4. Not understanding or preparing for tax consequences: A family law attorney is not a tax accountant, not a tax expert, not a tax attorney and not a financial advisor. They can usually provide basic advice and examples of how taxes might be affected by the choices and options available. However, having a team of professionals—experts in their field--to turn to while divorcing allows better decisions and fewer surprises. For example, if a couple are planning to sell a rental property they have owned for years, what will it mean for capital gains taxes and who will pay those taxes? What happens if one party wants to keep that property and continue to rent it out for additional income—will they be hit with a big tax bill when they sell the property?
5. Wanting Short Term Solutions for Long Term Issues: This mistake often means that someone going through a divorce “just wants it to be over”. They are willing to give up what they are owed, so they do not have to confront the matter. They might forgo valuing assets (“we’ll just call it even…”), negotiating a fair division (“we would have to go to Court, and I want to avoid that at all costs…”), or seeking their equitable share of the assets (“the other party will call me greedy and insult me like they have done for years…”) because they want the pain to stop. Sometimes it means allowing the other person to have an ill-advised custody schedule because they are afraid to challenge the other parent. They just want this pain to stop. However, the pain does not stop when the divorce becomes final. The pain is replaced with the horrible realization of what now exists and cannot be reversed. An unfair division of the assets, where one party is left with very little because they were not willing to fight for what they deserved, tends to chafe even more as the process ends.
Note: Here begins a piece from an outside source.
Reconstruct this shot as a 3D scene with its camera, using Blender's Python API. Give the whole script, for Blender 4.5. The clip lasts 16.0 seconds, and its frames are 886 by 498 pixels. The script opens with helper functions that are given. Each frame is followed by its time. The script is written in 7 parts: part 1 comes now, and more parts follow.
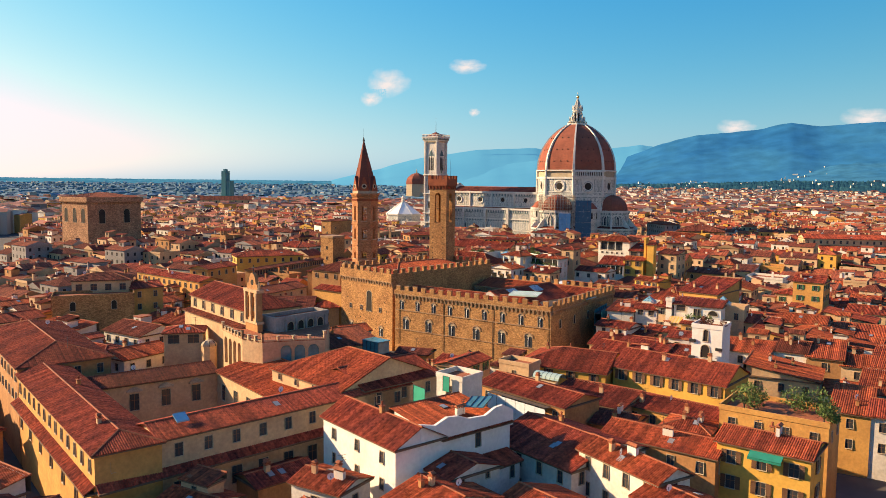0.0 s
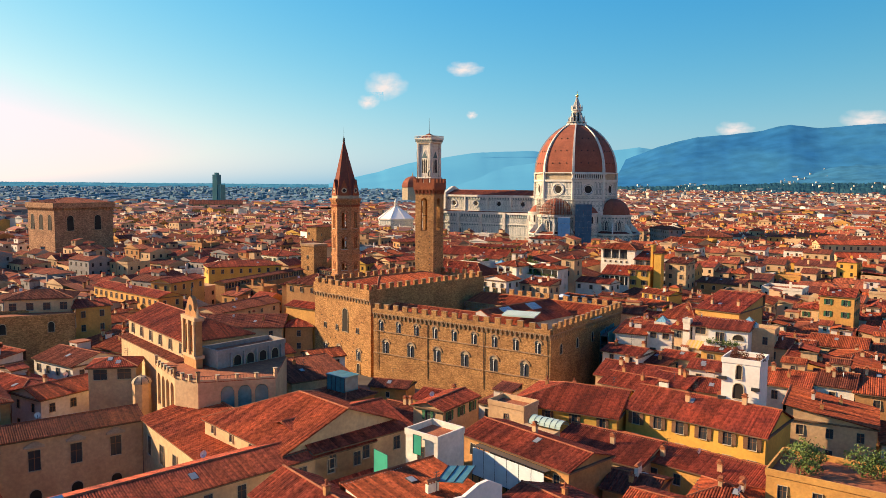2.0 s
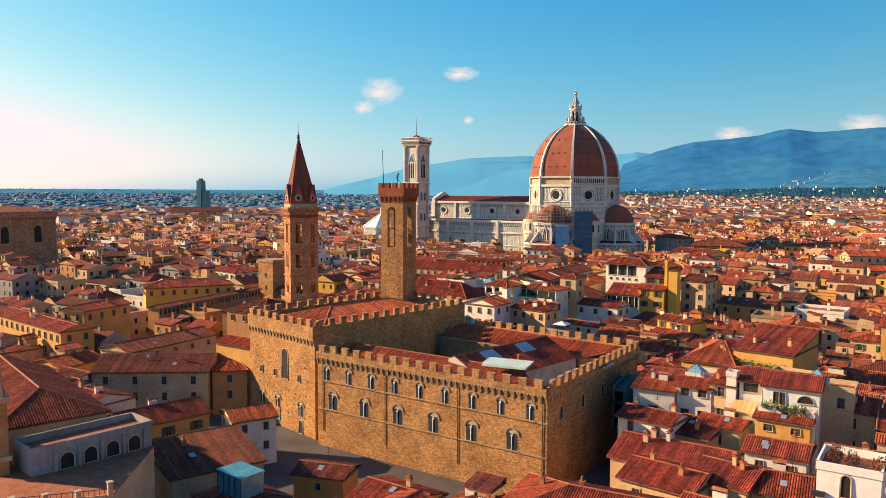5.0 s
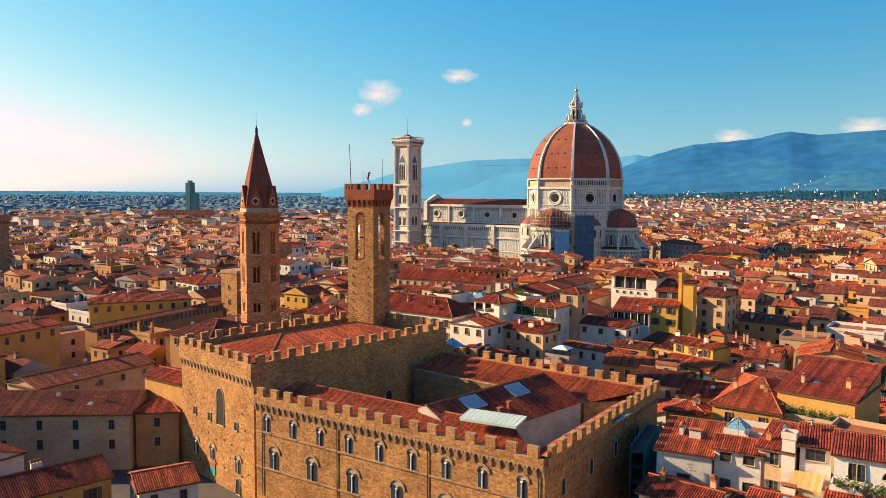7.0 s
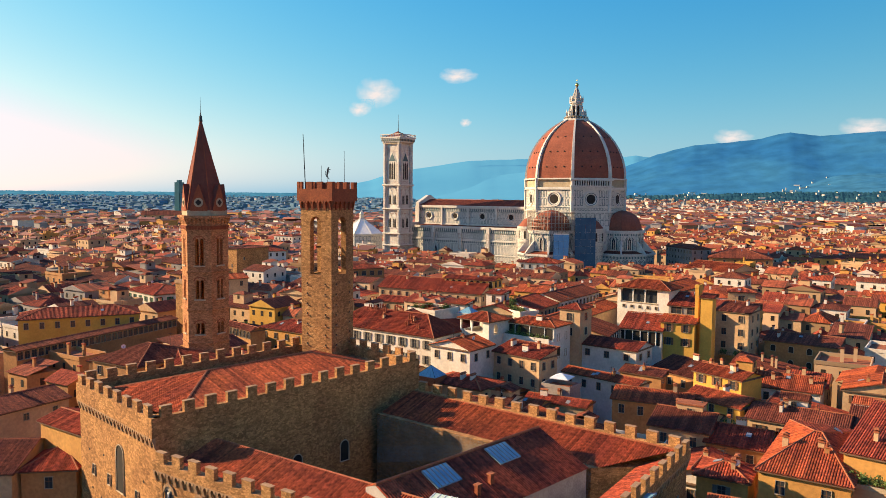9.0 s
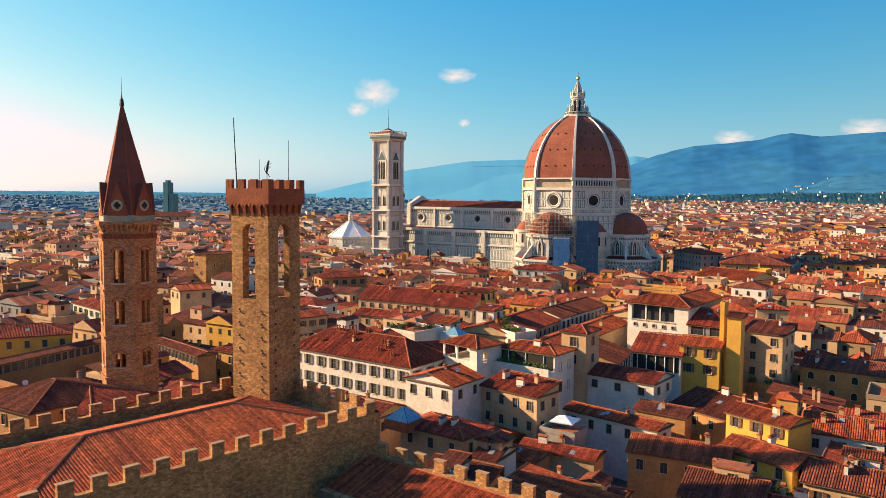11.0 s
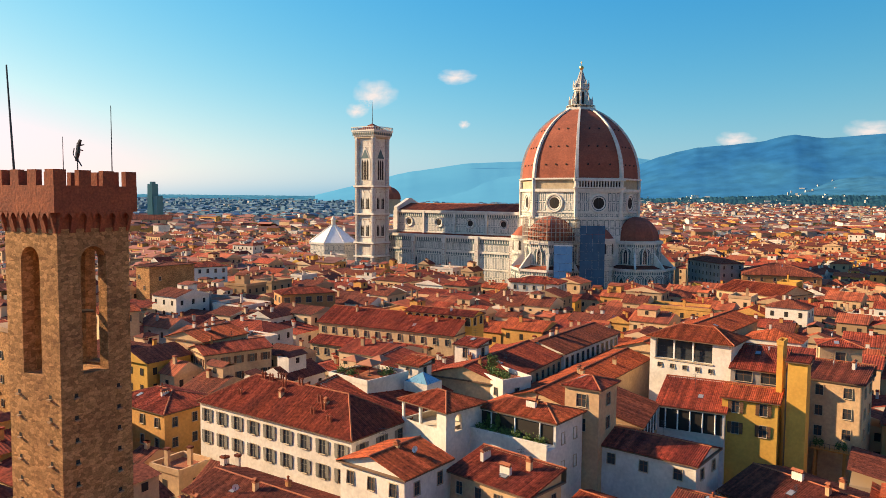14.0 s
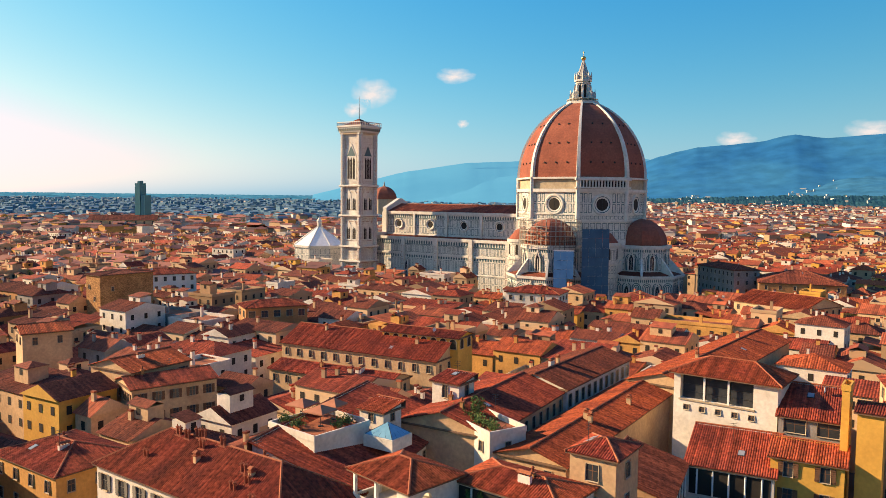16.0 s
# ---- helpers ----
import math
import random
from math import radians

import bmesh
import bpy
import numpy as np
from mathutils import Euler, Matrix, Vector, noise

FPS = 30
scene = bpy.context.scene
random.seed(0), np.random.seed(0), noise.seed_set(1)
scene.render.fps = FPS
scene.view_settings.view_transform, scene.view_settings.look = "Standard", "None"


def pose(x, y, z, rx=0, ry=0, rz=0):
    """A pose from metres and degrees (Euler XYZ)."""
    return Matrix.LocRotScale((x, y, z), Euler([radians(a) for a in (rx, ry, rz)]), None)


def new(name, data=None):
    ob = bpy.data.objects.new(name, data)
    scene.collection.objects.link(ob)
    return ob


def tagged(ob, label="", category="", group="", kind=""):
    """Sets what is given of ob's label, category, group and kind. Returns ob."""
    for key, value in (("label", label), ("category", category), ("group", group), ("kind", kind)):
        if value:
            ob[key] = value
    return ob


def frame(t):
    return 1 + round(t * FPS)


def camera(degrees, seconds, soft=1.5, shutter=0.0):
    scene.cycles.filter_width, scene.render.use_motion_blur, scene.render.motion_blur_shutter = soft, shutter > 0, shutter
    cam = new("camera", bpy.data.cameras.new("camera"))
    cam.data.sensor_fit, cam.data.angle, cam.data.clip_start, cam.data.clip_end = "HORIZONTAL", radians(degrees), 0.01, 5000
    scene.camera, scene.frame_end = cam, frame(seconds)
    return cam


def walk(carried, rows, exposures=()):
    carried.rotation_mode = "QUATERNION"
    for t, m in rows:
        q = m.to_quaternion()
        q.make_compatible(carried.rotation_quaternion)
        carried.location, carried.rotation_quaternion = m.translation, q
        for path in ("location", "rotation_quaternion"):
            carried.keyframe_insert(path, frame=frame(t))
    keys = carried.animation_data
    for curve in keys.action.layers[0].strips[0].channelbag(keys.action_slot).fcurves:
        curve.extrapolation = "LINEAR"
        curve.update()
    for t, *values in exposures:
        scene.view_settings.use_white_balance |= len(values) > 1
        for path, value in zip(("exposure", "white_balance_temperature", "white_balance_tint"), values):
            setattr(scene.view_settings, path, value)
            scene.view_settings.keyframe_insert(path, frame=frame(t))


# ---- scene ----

Living with what feels like injustice because the other side “won”—even with self-inflicted injustice-- festers to the point of bitterness. Regret might be a good motivator of what to not do in the future, but it rarely helps in a financial crisis. Failing to get a parenting plan right the first time because of a desire to avoid conflict, usually leads to years of continued conflict and misery as the issues were never properly addressed.
When someone is going through a divorce, they know that there will be disagreements. Rather than giving up so it can all be over earlier, they are better served with an attorney that will help them become strong enough to face the conflict. Providing information, education, options, strategies, straight talk, honest assessments and unlimited encouragement tailored to their Client’s unique situations is what a family law attorney should be doing. No-one wants to fight about everything in a divorce, but not picking and choosing battles wisely so it can be over sooner, only creates a future filled with regret.